Retype the whole listing verbatim and keep the pictures out of it.
──────────────────────────────
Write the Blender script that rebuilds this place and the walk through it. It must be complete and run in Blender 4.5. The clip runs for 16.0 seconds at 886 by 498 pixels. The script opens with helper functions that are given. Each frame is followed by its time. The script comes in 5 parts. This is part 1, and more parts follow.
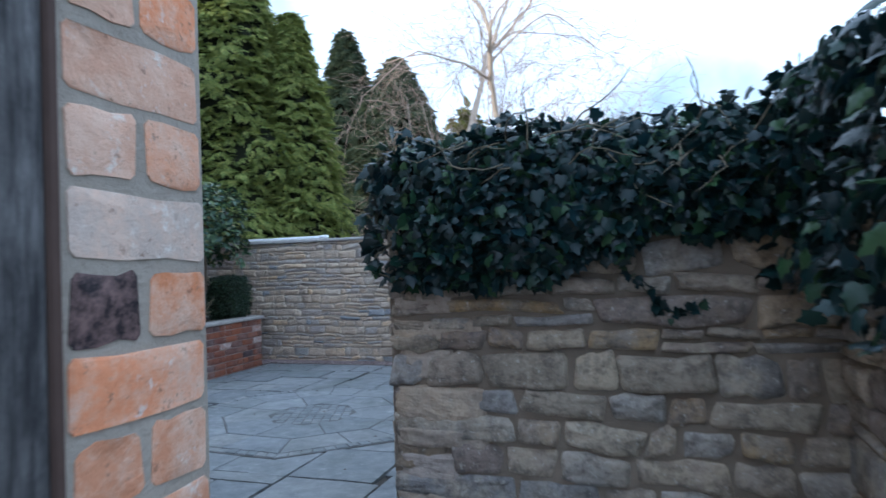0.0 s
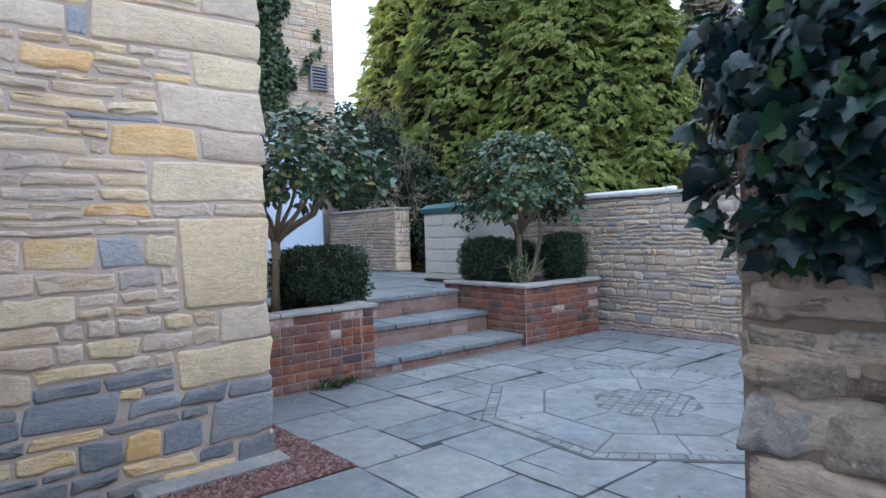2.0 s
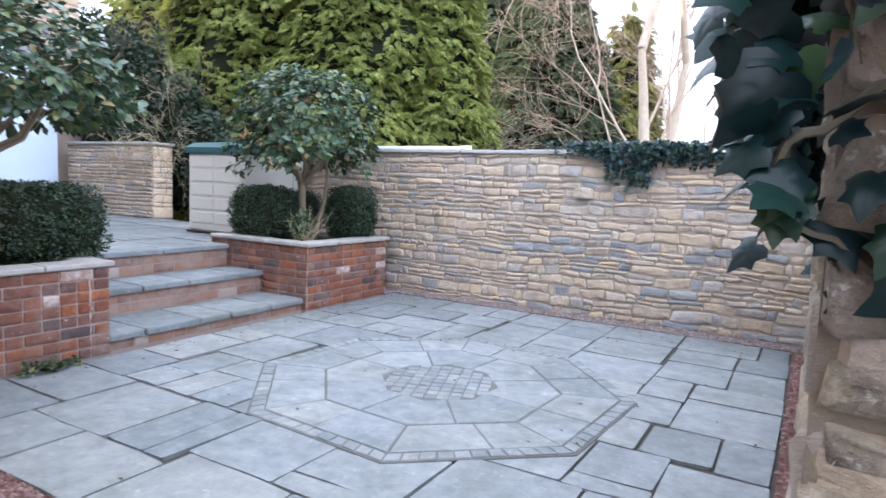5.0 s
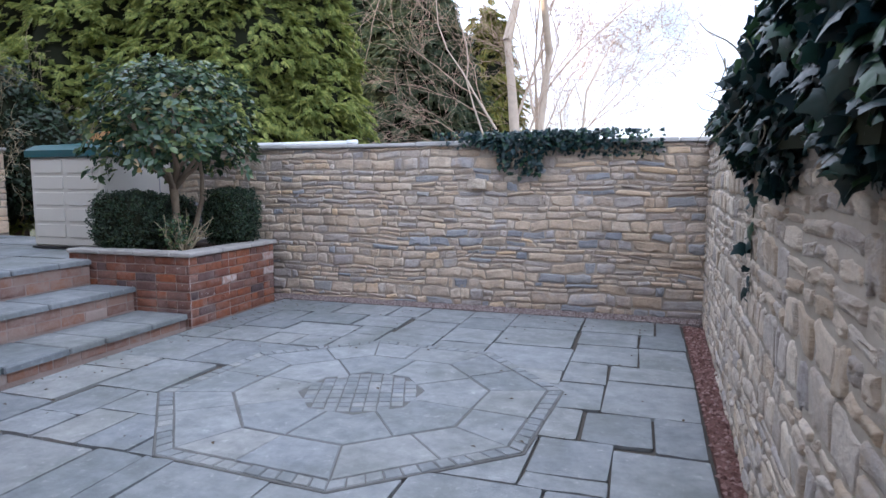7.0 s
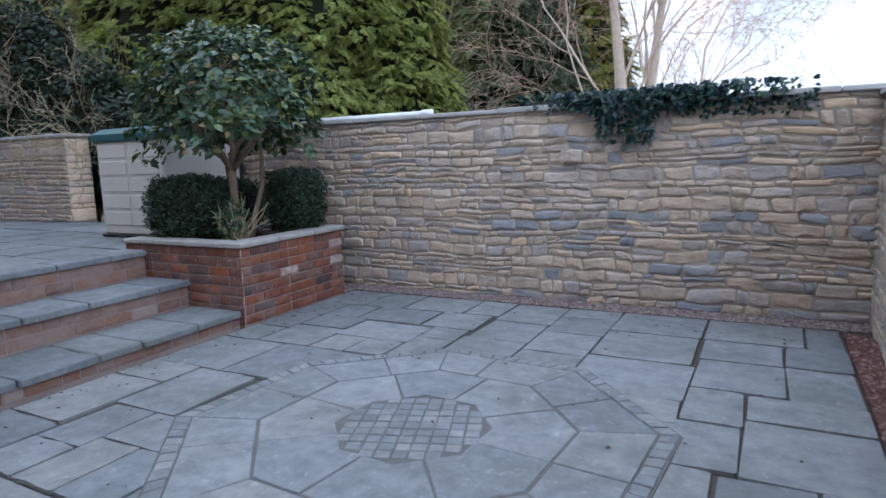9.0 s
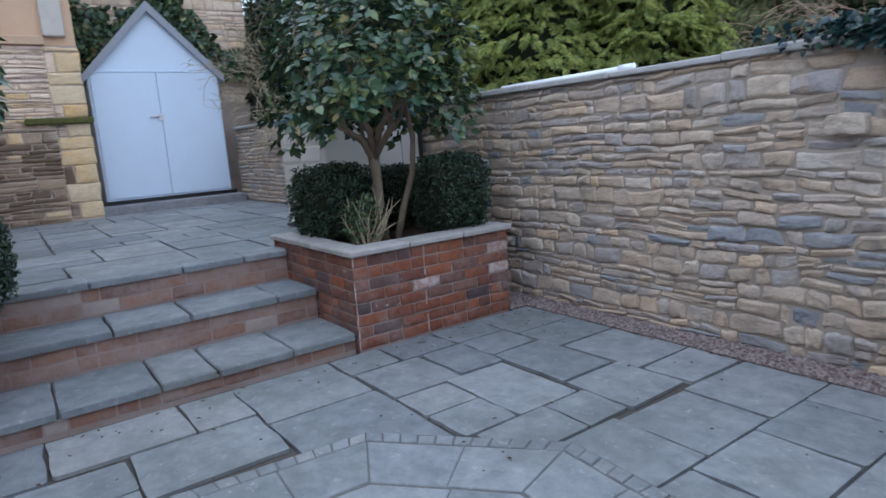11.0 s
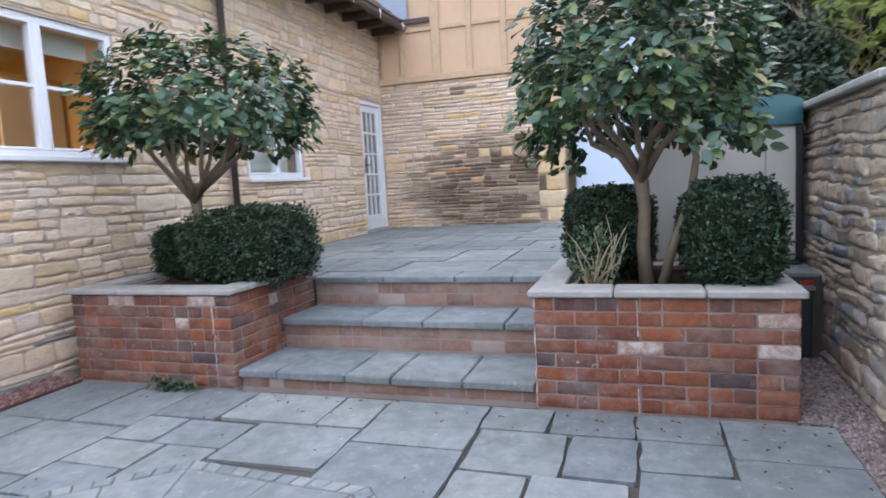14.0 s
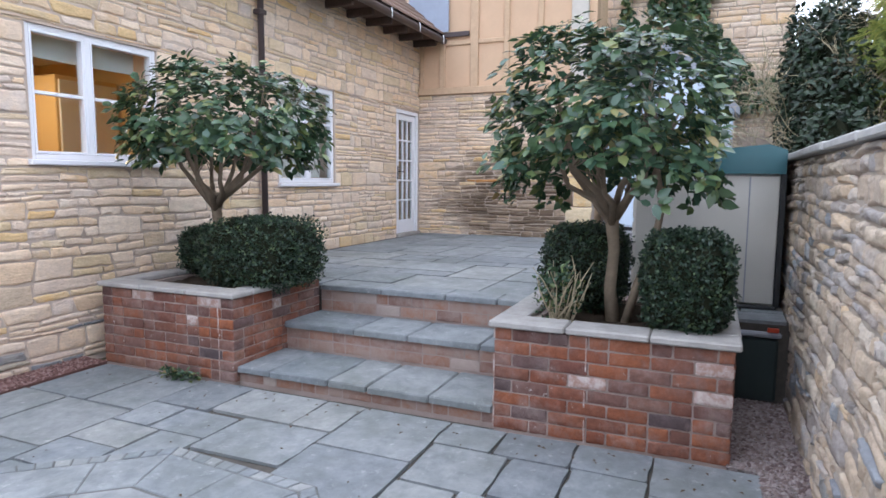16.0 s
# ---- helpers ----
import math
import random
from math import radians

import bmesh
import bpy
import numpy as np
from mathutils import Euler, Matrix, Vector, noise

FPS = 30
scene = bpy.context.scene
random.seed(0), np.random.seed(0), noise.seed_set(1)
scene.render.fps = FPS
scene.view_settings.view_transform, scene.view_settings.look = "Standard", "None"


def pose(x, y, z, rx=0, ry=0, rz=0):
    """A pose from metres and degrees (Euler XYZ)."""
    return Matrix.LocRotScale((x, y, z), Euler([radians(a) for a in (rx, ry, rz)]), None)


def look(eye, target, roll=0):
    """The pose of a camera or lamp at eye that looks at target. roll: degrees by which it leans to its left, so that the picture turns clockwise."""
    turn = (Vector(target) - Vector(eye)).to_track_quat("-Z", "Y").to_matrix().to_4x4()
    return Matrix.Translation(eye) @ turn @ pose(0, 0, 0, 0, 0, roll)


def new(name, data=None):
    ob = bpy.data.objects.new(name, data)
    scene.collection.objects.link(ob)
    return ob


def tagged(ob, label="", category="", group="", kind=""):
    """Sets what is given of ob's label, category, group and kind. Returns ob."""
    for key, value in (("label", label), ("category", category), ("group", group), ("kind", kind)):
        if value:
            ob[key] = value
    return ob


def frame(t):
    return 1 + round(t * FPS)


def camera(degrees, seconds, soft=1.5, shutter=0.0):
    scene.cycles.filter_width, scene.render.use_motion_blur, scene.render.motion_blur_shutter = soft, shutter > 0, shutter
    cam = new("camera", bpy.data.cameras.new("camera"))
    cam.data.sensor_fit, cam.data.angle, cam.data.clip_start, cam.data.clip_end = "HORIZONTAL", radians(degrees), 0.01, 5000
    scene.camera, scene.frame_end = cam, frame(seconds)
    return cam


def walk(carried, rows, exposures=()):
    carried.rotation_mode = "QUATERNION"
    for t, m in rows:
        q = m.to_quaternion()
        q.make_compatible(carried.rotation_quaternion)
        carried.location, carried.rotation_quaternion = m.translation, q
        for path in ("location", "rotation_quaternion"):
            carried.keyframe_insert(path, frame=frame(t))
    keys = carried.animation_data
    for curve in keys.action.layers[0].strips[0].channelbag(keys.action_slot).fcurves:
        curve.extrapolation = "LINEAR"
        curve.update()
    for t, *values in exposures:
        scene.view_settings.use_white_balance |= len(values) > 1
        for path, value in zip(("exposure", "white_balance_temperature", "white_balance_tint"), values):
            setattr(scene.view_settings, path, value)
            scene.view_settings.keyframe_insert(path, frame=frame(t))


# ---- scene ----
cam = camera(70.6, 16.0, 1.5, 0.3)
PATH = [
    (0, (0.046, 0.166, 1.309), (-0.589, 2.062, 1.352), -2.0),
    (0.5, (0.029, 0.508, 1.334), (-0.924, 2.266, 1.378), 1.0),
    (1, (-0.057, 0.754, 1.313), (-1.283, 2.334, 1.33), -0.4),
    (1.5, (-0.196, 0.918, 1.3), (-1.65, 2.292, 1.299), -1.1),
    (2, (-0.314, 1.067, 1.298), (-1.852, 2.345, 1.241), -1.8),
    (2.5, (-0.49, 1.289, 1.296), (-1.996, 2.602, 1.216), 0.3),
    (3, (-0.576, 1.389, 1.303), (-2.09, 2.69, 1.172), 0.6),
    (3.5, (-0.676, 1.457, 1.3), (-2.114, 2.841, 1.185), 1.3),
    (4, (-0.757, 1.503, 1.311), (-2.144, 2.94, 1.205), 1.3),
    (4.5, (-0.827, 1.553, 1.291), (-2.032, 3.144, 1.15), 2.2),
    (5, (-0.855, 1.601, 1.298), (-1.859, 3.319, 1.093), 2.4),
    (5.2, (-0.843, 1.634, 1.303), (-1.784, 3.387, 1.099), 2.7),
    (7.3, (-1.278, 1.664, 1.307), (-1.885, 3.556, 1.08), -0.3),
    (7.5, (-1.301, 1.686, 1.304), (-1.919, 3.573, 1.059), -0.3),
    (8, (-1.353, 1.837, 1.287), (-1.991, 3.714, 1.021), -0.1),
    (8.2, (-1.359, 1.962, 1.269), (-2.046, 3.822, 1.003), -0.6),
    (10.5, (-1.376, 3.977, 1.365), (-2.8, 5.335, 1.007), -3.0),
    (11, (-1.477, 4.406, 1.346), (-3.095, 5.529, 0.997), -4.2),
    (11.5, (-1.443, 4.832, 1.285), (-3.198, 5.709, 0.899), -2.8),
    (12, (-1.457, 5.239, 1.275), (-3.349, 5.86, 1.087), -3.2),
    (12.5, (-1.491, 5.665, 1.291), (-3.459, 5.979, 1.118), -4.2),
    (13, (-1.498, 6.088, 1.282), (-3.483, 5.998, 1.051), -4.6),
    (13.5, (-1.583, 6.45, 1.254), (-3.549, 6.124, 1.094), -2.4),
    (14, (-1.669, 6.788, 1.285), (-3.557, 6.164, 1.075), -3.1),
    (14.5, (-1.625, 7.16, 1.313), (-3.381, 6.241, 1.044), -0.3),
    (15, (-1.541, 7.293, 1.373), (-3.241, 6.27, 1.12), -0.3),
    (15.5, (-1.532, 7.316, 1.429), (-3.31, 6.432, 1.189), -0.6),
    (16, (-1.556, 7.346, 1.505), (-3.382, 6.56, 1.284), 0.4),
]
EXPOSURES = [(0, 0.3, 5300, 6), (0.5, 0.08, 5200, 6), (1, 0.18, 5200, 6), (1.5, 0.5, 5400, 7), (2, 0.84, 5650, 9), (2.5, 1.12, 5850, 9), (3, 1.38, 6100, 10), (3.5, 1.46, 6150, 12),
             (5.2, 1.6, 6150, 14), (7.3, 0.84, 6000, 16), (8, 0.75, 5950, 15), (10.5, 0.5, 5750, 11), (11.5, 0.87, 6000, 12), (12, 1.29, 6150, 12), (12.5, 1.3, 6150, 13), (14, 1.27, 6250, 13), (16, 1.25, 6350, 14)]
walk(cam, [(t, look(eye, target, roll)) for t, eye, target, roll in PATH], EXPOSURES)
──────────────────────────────
## THE ANSWER
Write the Blender script that rebuilds this place and the walk through it. It must be complete and run in Blender 4.5. The clip runs for 16.0 seconds at 886 by 498 pixels. The script opens with helper functions that are given. Each frame is followed by its time. The script comes in 5 parts. This is part 1, and more parts follow.
0.0 s
2.0 s
5.0 s
7.0 s
9.0 s
11.0 s
14.0 s
16.0 s
# ---- helpers ----
import math
import random
from math import radians

import bmesh
import bpy
import numpy as np
from mathutils import Euler, Matrix, Vector, noise

FPS = 30
scene = bpy.context.scene
random.seed(0), np.random.seed(0), noise.seed_set(1)
scene.render.fps = FPS
scene.view_settings.view_transform, scene.view_settings.look = "Standard", "None"


def pose(x, y, z, rx=0, ry=0, rz=0):
    """A pose from metres and degrees (Euler XYZ)."""
    return Matrix.LocRotScale((x, y, z), Euler([radians(a) for a in (rx, ry, rz)]), None)


def look(eye, target, roll=0):
    """The pose of a camera or lamp at eye that looks at target. roll: degrees by which it leans to its left, so that the picture turns clockwise."""
    turn = (Vector(target) - Vector(eye)).to_track_quat("-Z", "Y").to_matrix().to_4x4()
    return Matrix.Translation(eye) @ turn @ pose(0, 0, 0, 0, 0, roll)


def new(name, data=None):
    ob = bpy.data.objects.new(name, data)
    scene.collection.objects.link(ob)
    return ob


def tagged(ob, label="", category="", group="", kind=""):
    """Sets what is given of ob's label, category, group and kind. Returns ob."""
    for key, value in (("label", label), ("category", category), ("group", group), ("kind", kind)):
        if value:
            ob[key] = value
    return ob


def frame(t):
    return 1 + round(t * FPS)


def camera(degrees, seconds, soft=1.5, shutter=0.0):
    scene.cycles.filter_width, scene.render.use_motion_blur, scene.render.motion_blur_shutter = soft, shutter > 0, shutter
    cam = new("camera", bpy.data.cameras.new("camera"))
    cam.data.sensor_fit, cam.data.angle, cam.data.clip_start, cam.data.clip_end = "HORIZONTAL", radians(degrees), 0.01, 5000
    scene.camera, scene.frame_end = cam, frame(seconds)
    return cam


def walk(carried, rows, exposures=()):
    carried.rotation_mode = "QUATERNION"
    for t, m in rows:
        q = m.to_quaternion()
        q.make_compatible(carried.rotation_quaternion)
        carried.location, carried.rotation_quaternion = m.translation, q
        for path in ("location", "rotation_quaternion"):
            carried.keyframe_insert(path, frame=frame(t))
    keys = carried.animation_data
    for curve in keys.action.layers[0].strips[0].channelbag(keys.action_slot).fcurves:
        curve.extrapolation = "LINEAR"
        curve.update()
    for t, *values in exposures:
        scene.view_settings.use_white_balance |= len(values) > 1
        for path, value in zip(("exposure", "white_balance_temperature", "white_balance_tint"), values):
            setattr(scene.view_settings, path, value)
            scene.view_settings.keyframe_insert(path, frame=frame(t))


# ---- scene ----
cam = camera(70.6, 16.0, 1.5, 0.3)
PATH = [
    (0, (0.046, 0.166, 1.309), (-0.589, 2.062, 1.352), -2.0),
    (0.5, (0.029, 0.508, 1.334), (-0.924, 2.266, 1.378), 1.0),
    (1, (-0.057, 0.754, 1.313), (-1.283, 2.334, 1.33), -0.4),
    (1.5, (-0.196, 0.918, 1.3), (-1.65, 2.292, 1.299), -1.1),
    (2, (-0.314, 1.067, 1.298), (-1.852, 2.345, 1.241), -1.8),
    (2.5, (-0.49, 1.289, 1.296), (-1.996, 2.602, 1.216), 0.3),
    (3, (-0.576, 1.389, 1.303), (-2.09, 2.69, 1.172), 0.6),
    (3.5, (-0.676, 1.457, 1.3), (-2.114, 2.841, 1.185), 1.3),
    (4, (-0.757, 1.503, 1.311), (-2.144, 2.94, 1.205), 1.3),
    (4.5, (-0.827, 1.553, 1.291), (-2.032, 3.144, 1.15), 2.2),
    (5, (-0.855, 1.601, 1.298), (-1.859, 3.319, 1.093), 2.4),
    (5.2, (-0.843, 1.634, 1.303), (-1.784, 3.387, 1.099), 2.7),
    (7.3, (-1.278, 1.664, 1.307), (-1.885, 3.556, 1.08), -0.3),
    (7.5, (-1.301, 1.686, 1.304), (-1.919, 3.573, 1.059), -0.3),
    (8, (-1.353, 1.837, 1.287), (-1.991, 3.714, 1.021), -0.1),
    (8.2, (-1.359, 1.962, 1.269), (-2.046, 3.822, 1.003), -0.6),
    (10.5, (-1.376, 3.977, 1.365), (-2.8, 5.335, 1.007), -3.0),
    (11, (-1.477, 4.406, 1.346), (-3.095, 5.529, 0.997), -4.2),
    (11.5, (-1.443, 4.832, 1.285), (-3.198, 5.709, 0.899), -2.8),
    (12, (-1.457, 5.239, 1.275), (-3.349, 5.86, 1.087), -3.2),
    (12.5, (-1.491, 5.665, 1.291), (-3.459, 5.979, 1.118), -4.2),
    (13, (-1.498, 6.088, 1.282), (-3.483, 5.998, 1.051), -4.6),
    (13.5, (-1.583, 6.45, 1.254), (-3.549, 6.124, 1.094), -2.4),
    (14, (-1.669, 6.788, 1.285), (-3.557, 6.164, 1.075), -3.1),
    (14.5, (-1.625, 7.16, 1.313), (-3.381, 6.241, 1.044), -0.3),
    (15, (-1.541, 7.293, 1.373), (-3.241, 6.27, 1.12), -0.3),
    (15.5, (-1.532, 7.316, 1.429), (-3.31, 6.432, 1.189), -0.6),
    (16, (-1.556, 7.346, 1.505), (-3.382, 6.56, 1.284), 0.4),
]
EXPOSURES = [(0, 0.3, 5300, 6), (0.5, 0.08, 5200, 6), (1, 0.18, 5200, 6), (1.5, 0.5, 5400, 7), (2, 0.84, 5650, 9), (2.5, 1.12, 5850, 9), (3, 1.38, 6100, 10), (3.5, 1.46, 6150, 12),
             (5.2, 1.6, 6150, 14), (7.3, 0.84, 6000, 16), (8, 0.75, 5950, 15), (10.5, 0.5, 5750, 11), (11.5, 0.87, 6000, 12), (12, 1.29, 6150, 12), (12.5, 1.3, 6150, 13), (14, 1.27, 6250, 13), (16, 1.25, 6350, 14)]
walk(cam, [(t, look(eye, target, roll)) for t, eye, target, roll in PATH], EXPOSURES)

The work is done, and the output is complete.